I am rather neutral toward OA as I am toward the subscription model. We had OA when I started in the business only it was called page charges!

Sorry, again your information is not correct. One can apply for an Impact Factor, but often Clarivate (and Thomson Reuters before them) would provide an IF for any journal they considered significant. There is nothing inconsistent or hollow in the stance of PLOS, which has always very publicly railed against the problems and abuse caused by the Impact Factor (ditto for many other journals including eLife).

As I stated, if memory serves. I have been out of the game for some time now. I again stand corrected. Out of curiosity, have any of these journals formerly requested they be removed from the listing and if so, what was the response to the request?

Sorry, a mistaken cut and paste on the last response (too many browser windows open at the same time), now corrected below:

The other big thing is, we want to kill the journal impact factor. We tried to prevent people who do the impact factors from giving us one.

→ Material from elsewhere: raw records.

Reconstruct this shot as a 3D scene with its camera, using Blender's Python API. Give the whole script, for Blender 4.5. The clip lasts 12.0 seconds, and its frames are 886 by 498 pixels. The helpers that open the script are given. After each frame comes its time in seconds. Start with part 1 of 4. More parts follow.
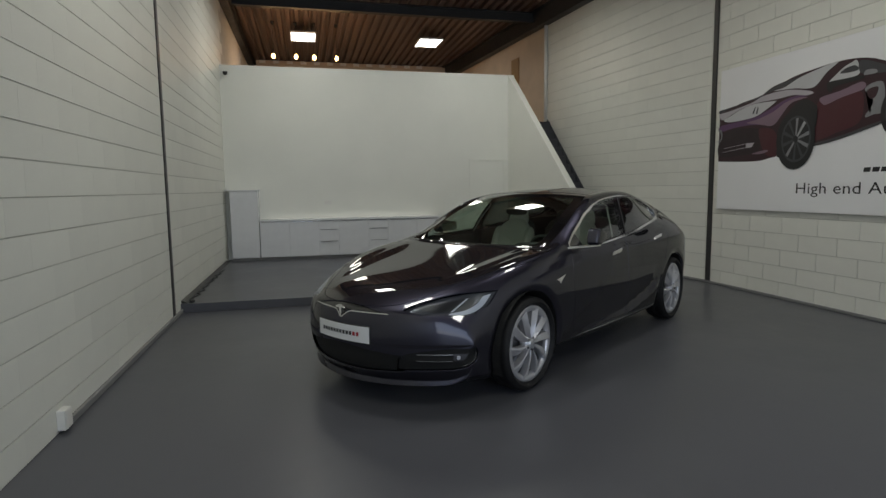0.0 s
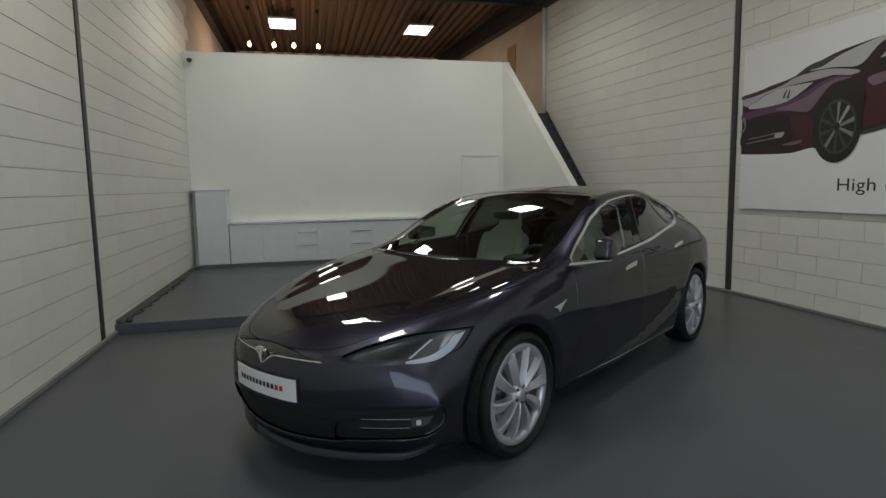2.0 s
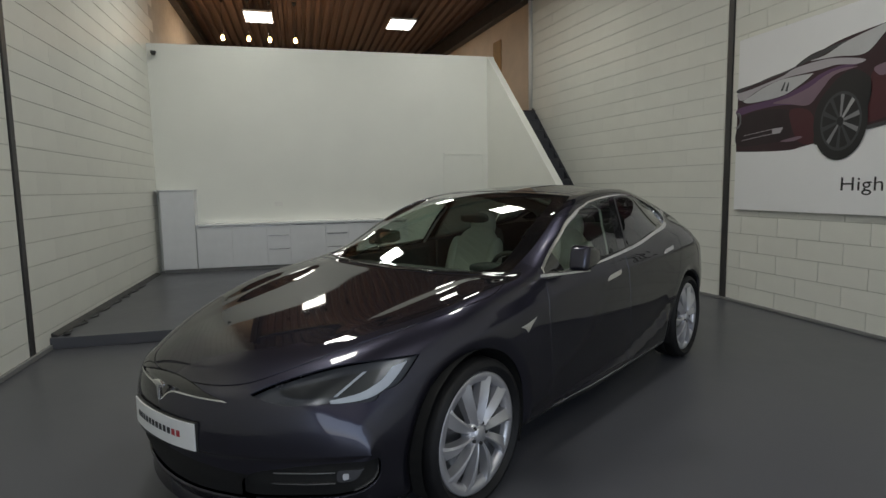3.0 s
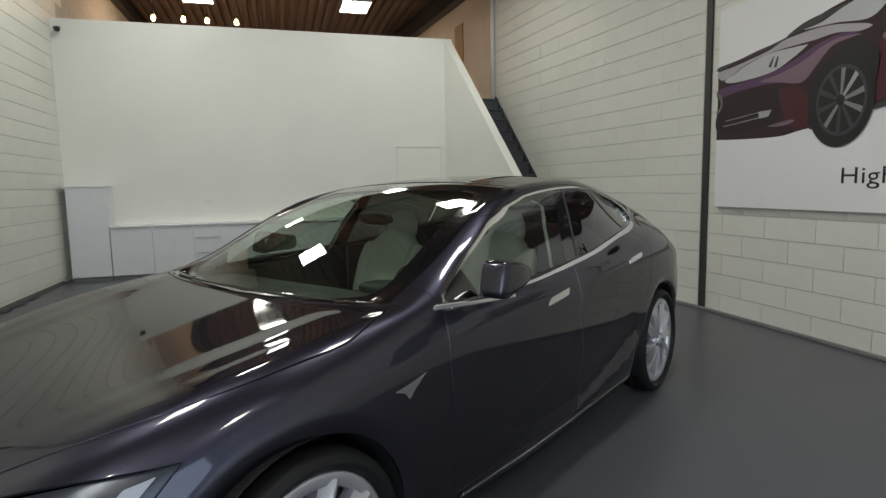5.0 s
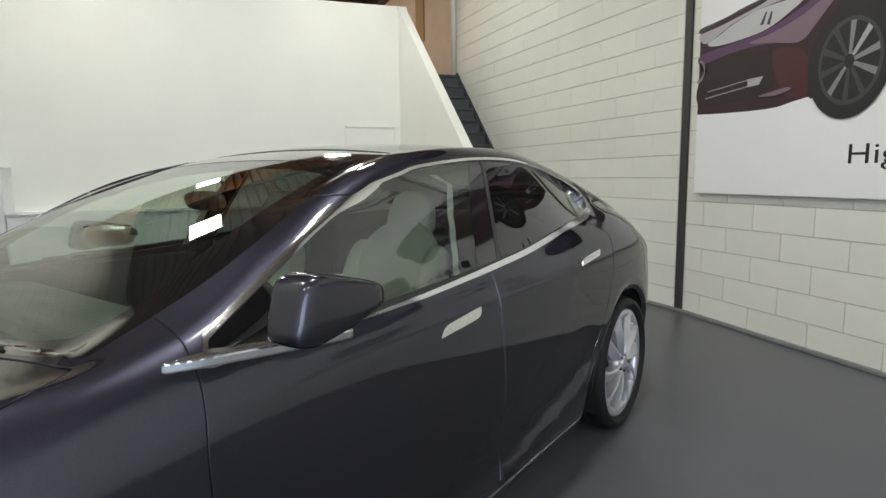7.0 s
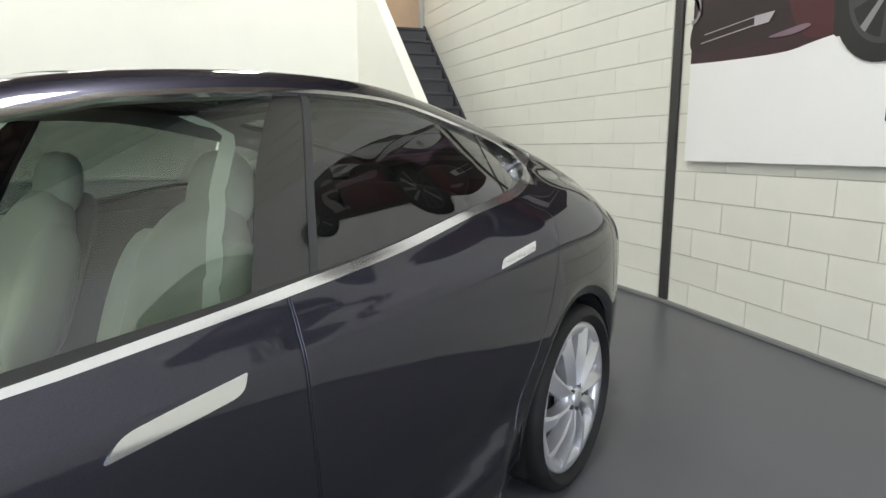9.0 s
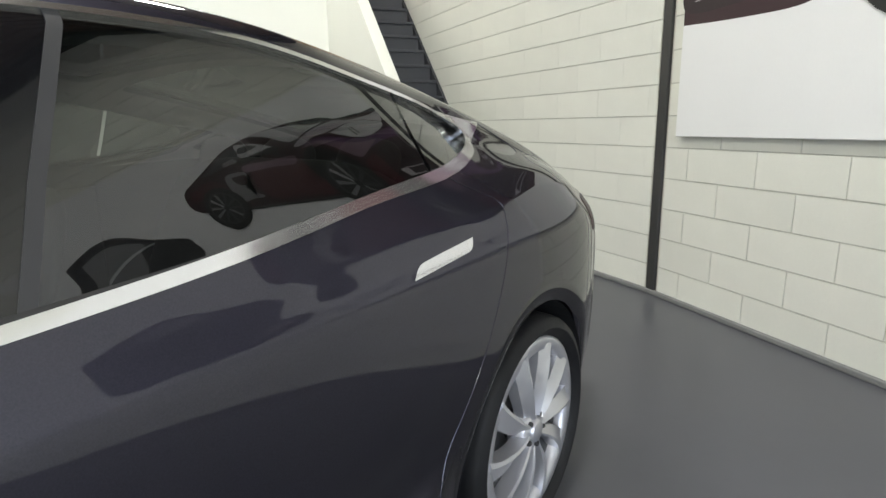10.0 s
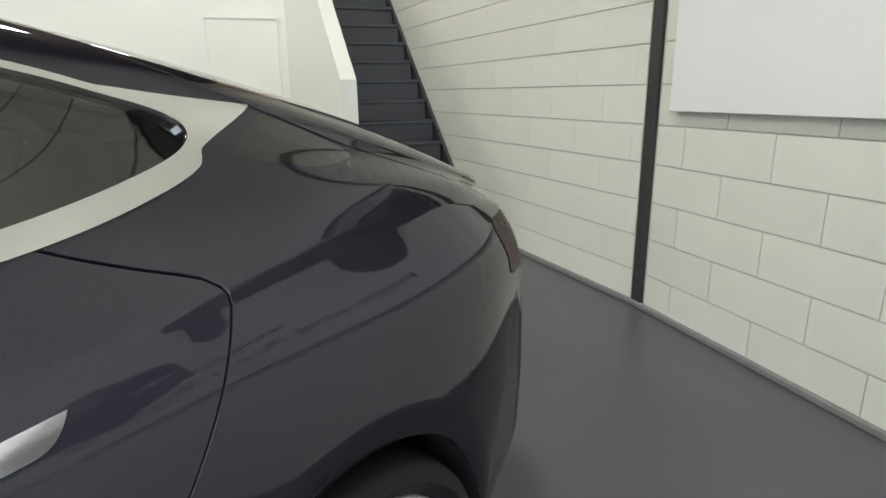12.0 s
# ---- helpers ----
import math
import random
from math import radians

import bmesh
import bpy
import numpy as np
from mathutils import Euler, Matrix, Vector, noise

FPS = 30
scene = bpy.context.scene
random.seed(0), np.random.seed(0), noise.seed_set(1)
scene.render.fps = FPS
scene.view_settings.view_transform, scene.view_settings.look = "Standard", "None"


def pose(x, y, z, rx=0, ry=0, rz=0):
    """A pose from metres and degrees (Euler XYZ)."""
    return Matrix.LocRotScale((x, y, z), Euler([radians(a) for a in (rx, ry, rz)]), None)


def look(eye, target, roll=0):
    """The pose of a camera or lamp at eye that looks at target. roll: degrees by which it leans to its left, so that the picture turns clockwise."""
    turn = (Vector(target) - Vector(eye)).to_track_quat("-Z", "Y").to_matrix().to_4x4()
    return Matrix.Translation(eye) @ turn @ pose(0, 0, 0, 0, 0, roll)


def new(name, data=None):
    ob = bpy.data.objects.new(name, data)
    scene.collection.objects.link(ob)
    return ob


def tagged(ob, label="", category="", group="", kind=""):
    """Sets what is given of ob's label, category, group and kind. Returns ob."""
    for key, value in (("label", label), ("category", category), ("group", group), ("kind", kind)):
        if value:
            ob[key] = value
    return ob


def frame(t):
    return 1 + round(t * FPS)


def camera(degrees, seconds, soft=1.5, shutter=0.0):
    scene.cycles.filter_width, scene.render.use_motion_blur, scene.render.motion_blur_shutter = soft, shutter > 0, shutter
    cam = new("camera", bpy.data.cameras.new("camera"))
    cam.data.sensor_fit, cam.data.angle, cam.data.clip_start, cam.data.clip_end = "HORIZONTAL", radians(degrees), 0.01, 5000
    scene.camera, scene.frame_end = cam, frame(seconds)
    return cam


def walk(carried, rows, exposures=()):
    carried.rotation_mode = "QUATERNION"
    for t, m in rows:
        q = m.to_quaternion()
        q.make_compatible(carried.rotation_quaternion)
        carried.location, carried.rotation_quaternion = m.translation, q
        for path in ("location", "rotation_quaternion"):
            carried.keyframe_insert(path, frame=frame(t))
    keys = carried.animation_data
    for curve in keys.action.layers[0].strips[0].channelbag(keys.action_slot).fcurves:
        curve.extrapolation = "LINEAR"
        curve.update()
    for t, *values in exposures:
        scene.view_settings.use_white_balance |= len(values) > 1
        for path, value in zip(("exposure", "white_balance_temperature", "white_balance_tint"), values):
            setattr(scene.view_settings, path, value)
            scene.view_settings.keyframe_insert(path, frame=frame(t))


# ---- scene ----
cam = camera(76.1, 12.0)
PATH = [
    (0, (-1.268, 0.643, 1.503), (-0.803, 2.577, 1.291), -0.7),
    (0.5, (-1.183, 0.893, 1.495), (-0.723, 2.828, 1.28), -0.8),
    (1, (-1.071, 1.15, 1.5), (-0.612, 3.084, 1.282), -0.8),
    (1.5, (-0.932, 1.385, 1.508), (-0.476, 3.32, 1.291), -0.9),
    (2, (-0.794, 1.621, 1.509), (-0.333, 3.555, 1.289), -1.0),
    (2.5, (-0.635, 1.834, 1.507), (-0.165, 3.766, 1.288), -1.0),
    (3, (-0.441, 2.078, 1.49), (0.042, 4.007, 1.273), -1.0),
    (5, (0.274, 2.957, 1.435), (0.822, 4.868, 1.212), -1.1),
    (5.5, (0.436, 3.168, 1.42), (1.0, 5.074, 1.196), -1.0),
    (6, (0.602, 3.362, 1.393), (1.183, 5.262, 1.164), -1.0),
    (6.5, (0.775, 3.55, 1.367), (1.374, 5.443, 1.128), -0.9),
    (8.5, (1.458, 4.293, 1.313), (2.079, 6.164, 0.974), -0.5),
    (9, (1.636, 4.466, 1.291), (2.26, 6.331, 0.931), -0.6),
    (9.5, (1.799, 4.637, 1.271), (2.434, 6.491, 0.874), -0.7),
    (10, (1.976, 4.836, 1.25), (2.619, 6.68, 0.822), -0.7),
    (10.5, (2.149, 4.996, 1.244), (2.781, 6.835, 0.773), -0.8),
    (11, (2.301, 5.158, 1.246), (2.929, 6.991, 0.753), -0.7),
    (11.5, (2.462, 5.322, 1.249), (3.088, 7.155, 0.748), -1.1),
    (12, (2.651, 5.483, 1.271), (3.26, 7.311, 0.736), -0.9),
]
LIGHT = [(0, -1.28), (1.5, -1.26), (2.5, -1.18), (3.2, -1.08), (5.0, -.72), (5.5, -.6), (6.0, -.45), (6.5, -.28), (8.5, .27), (10.0, .36), (12.0, .18)]
walk(cam, [(t, look(eye, target, roll)) for t, eye, target, roll in PATH], LIGHT)

# ---- world, lamps and exposure ----
world = bpy.data.worlds.new("sky")
scene.world = world
world.use_nodes = True
_wn = world.node_tree.nodes
_sky = _wn.new("ShaderNodeTexSky")
_sky.sky_type, _sky.sun_disc, _sky.sun_elevation, _sky.sun_rotation = "NISHITA", False, radians(35), radians(200)
world.node_tree.links.new(_sky.outputs[0], _wn["Background"].inputs[0])
_wn["Background"].inputs[1].default_value = 0.12

WALL_L, WALL_R, BACK, DECK_Z = -2.835, 4.787, 12.80, 5.62
FRONT = -4.6


def area_lamp(name, m, sx, sy, watts, colour, spread=180):
    data = bpy.data.lights.new(name, "AREA")
    data.shape, data.size, data.size_y, data.energy, data.color, data.spread = "RECTANGLE", sx, sy, watts, colour, radians(spread)
    ob = new(name, data)
    ob.matrix_world = m
    return ob


# ---- materials ----
def material(name, colour, rough=.5, metal=0.0, vary=.08, scale=6.0, fine=60.0, bump=.0, bump_scale=80.0, coat=0.0, rough_vary=.08, spec=.5, stretch=(1, 1, 1), island=0.0, per_object=0.0):
    m = bpy.data.materials.new(name)
    m.use_nodes = True
    nt = m.node_tree
    b = nt.nodes["Principled BSDF"]
    b.inputs["Metallic"].default_value = metal
    b.inputs["Coat Weight"].default_value = coat
    b.inputs["Coat Roughness"].default_value = .03
    b.inputs["Specular IOR Level"].default_value = spec
    tc, mp = nt.nodes.new("ShaderNodeTexCoord"), nt.nodes.new("ShaderNodeMapping")
    mp.inputs["Scale"].default_value = stretch
    nt.links.new(tc.outputs["Object"], mp.inputs[0])
    big, small = nt.nodes.new("ShaderNodeTexNoise"), nt.nodes.new("ShaderNodeTexNoise")
    for n, s, d in ((big, scale, 4), (small, fine, 3)):
        n.inputs["Scale"].default_value, n.inputs["Detail"].default_value = s, d
        nt.links.new(mp.outputs[0], n.inputs["Vector"])
    mix = nt.nodes.new("ShaderNodeMath")
    mix.operation = "MULTIPLY_ADD"
    nt.links.new(small.outputs["Fac"], mix.inputs[0])
    mix.inputs[1].default_value = .4
    nt.links.new(big.outputs["Fac"], mix.inputs[2])
    rng = nt.nodes.new("ShaderNodeMapRange")
    nt.links.new(mix.outputs[0], rng.inputs[0])
    rng.inputs[1].default_value, rng.inputs[2].default_value = .45, .95
    rng.inputs[3].default_value, rng.inputs[4].default_value = 1 - vary, 1 + vary
    last = rng.outputs[0]
    if per_object:
        info, r2, mul = nt.nodes.new("ShaderNodeObjectInfo"), nt.nodes.new("ShaderNodeMapRange"), nt.nodes.new("ShaderNodeMath")
        nt.links.new(info.outputs["Random"], r2.inputs[0])
        r2.inputs[3].default_value, r2.inputs[4].default_value = 1 - per_object, 1 + per_object
        mul.operation = "MULTIPLY"
        nt.links.new(last, mul.inputs[0])
        nt.links.new(r2.outputs[0], mul.inputs[1])
        last = mul.outputs[0]
    if island:
        geo, r2, mul = nt.nodes.new("ShaderNodeNewGeometry"), nt.nodes.new("ShaderNodeMapRange"), nt.nodes.new("ShaderNodeMath")
        nt.links.new(geo.outputs["Random Per Island"], r2.inputs[0])
        r2.inputs[3].default_value, r2.inputs[4].default_value = 1 - island, 1 + island
        mul.operation = "MULTIPLY"
        nt.links.new(last, mul.inputs[0])
        nt.links.new(r2.outputs[0], mul.inputs[1])
        last = mul.outputs[0]
    col = nt.nodes.new("ShaderNodeVectorMath")
    col.operation = "SCALE"
    col.inputs[0].default_value = colour
    nt.links.new(last, col.inputs["Scale"])
    nt.links.new(col.outputs[0], b.inputs["Base Color"])
    rr = nt.nodes.new("ShaderNodeMapRange")
    nt.links.new(mix.outputs[0], rr.inputs[0])
    rr.inputs[1].default_value, rr.inputs[2].default_value = .45, .95
    rr.inputs[3].default_value, rr.inputs[4].default_value = max(.0, rough - rough_vary), min(1, rough + rough_vary)
    nt.links.new(rr.outputs[0], b.inputs["Roughness"])
    if bump:
        bn, bp = nt.nodes.new("ShaderNodeTexNoise"), nt.nodes.new("ShaderNodeBump")
        bn.inputs["Scale"].default_value, bn.inputs["Detail"].default_value = bump_scale, 4
        nt.links.new(mp.outputs[0], bn.inputs["Vector"])
        nt.links.new(bn.outputs["Fac"], bp.inputs["Height"])
        bp.inputs["Strength"].default_value, bp.inputs["Distance"].default_value = bump, .004
        nt.links.new(bp.outputs[0], b.inputs["Normal"])
    return m


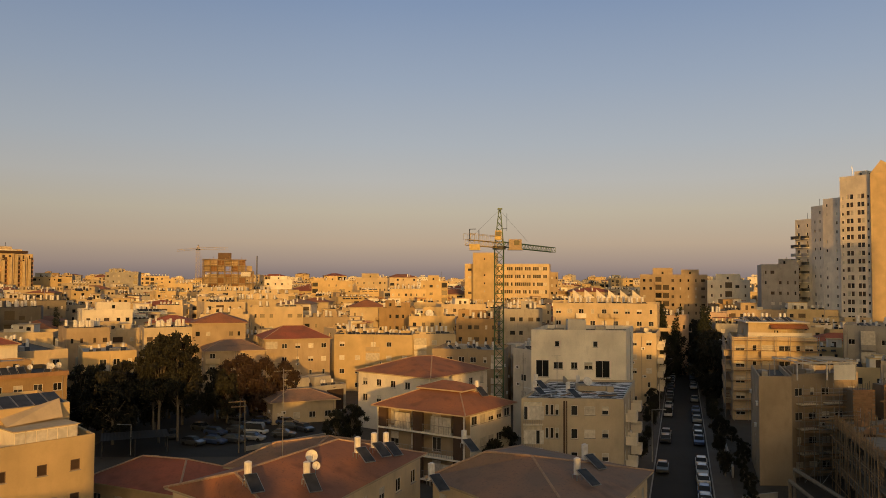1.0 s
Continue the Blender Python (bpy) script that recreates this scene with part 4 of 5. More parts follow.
ridge_house("tiled_house", [(-22.0, 146.5), (-7.0, 135.8), (4.0, 152.0), (-11.5, 163.0)], [(-11.0, 148.2), (-7.5, 150.6)], 10.4, 13.2, BROWNTILE, "white",
            "cream three-storey house under an orange-brown hipped roof")


# ---- the balconied house ----
bh = thing("balconied_house", -13.2, 110.4, 0, -32, "house with brown pillars, deep balconies and a terracotta hipped roof", "house")
BW, BD, BH = 14.6, 12.8, 9.9
g = Geo()
bp = [(0, 1.6), (BW, 1.6), (BW, BD), (0, BD)]
for e in range(4):
    p, q = bp[e], bp[(e + 1) % 4]
    ln = math.dist(p, q)
    n = 4 if e % 2 == 0 else 5
    spots = [(ln * (k + 0.5) / n, 1.1 + 3.15 * fl + (0.0 if e == 0 else 0.9)) for k in range(n) for fl in range(3)]
    hh = 2.0 if e == 0 else 1.2
    back = g if e else Geo()
    facade(back, p, q, 0, BH, [(s - 0.75, s + 0.75, z, z + hh) for s, z in spots])
    # tan, not white like the sides: the recess's shade is put into the colour
    if not e:
        part("recessed_wall", back, WALLS["tan"], bh)
    for s, z in spots:
        put_window(bh, p, q, s, z, 1.5, hh, RND.choice(("clear", "half", "shut")))
part("wall", g, WALLS["white"], bh)
for fl in range(4):
    g = Geo()
    g.box(-0.15, 0, 0.55 + 3.15 * fl, BW + 0.1, 1.597, 0.8 + 3.15 * fl)
    part("balcony_slab", g, WALLS["white"], bh)
for x, wd in ((0.0, 1.5), (6.2, 1.5), (12.9, 1.6)):
    g = Geo()
    g.box(x, 0.05, 0, x + wd, 0.55, BH)
    part("pillar", g, WALLS["brown"], bh)
for x in (-0.12, BW - 0.1):
    g = Geo()
    g.box(x, -0.03, 0, x + 0.2, 0.2, BH)
    part("downpipe", g, WALLS["white"], bh)
_g = Geo()
_g.box(0, 0, 0, 0.03, 0.03, 1.0)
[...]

They gave us one anyway a year earlier than they should have. Don’t ask me what it is because I truly don’t want to know and don’t care.


Thank you. It seems that the JCR is an entity onto itself. I recall applying for an impact factor and going through all sorts of hoops. However, if they choose you to have one well…..

This has been most enlightening.

Thanks to all.

Calling, or allowing Elsevier to call itself, an “OA publisher” is like calling Nestle a “Fair Trade” coffee provider. Having one brand of fair trade coffee doesn’t make your business practices fair or socially responsible. It is a fig leaf at best. The same argument applies to Elsevier’s commitment to OA.

There is nothing about OA that makes your business practices fair (Beall’s List, anyone?) or socially responsible. If the practices are fair or socially responsible, that is an aspect of the management.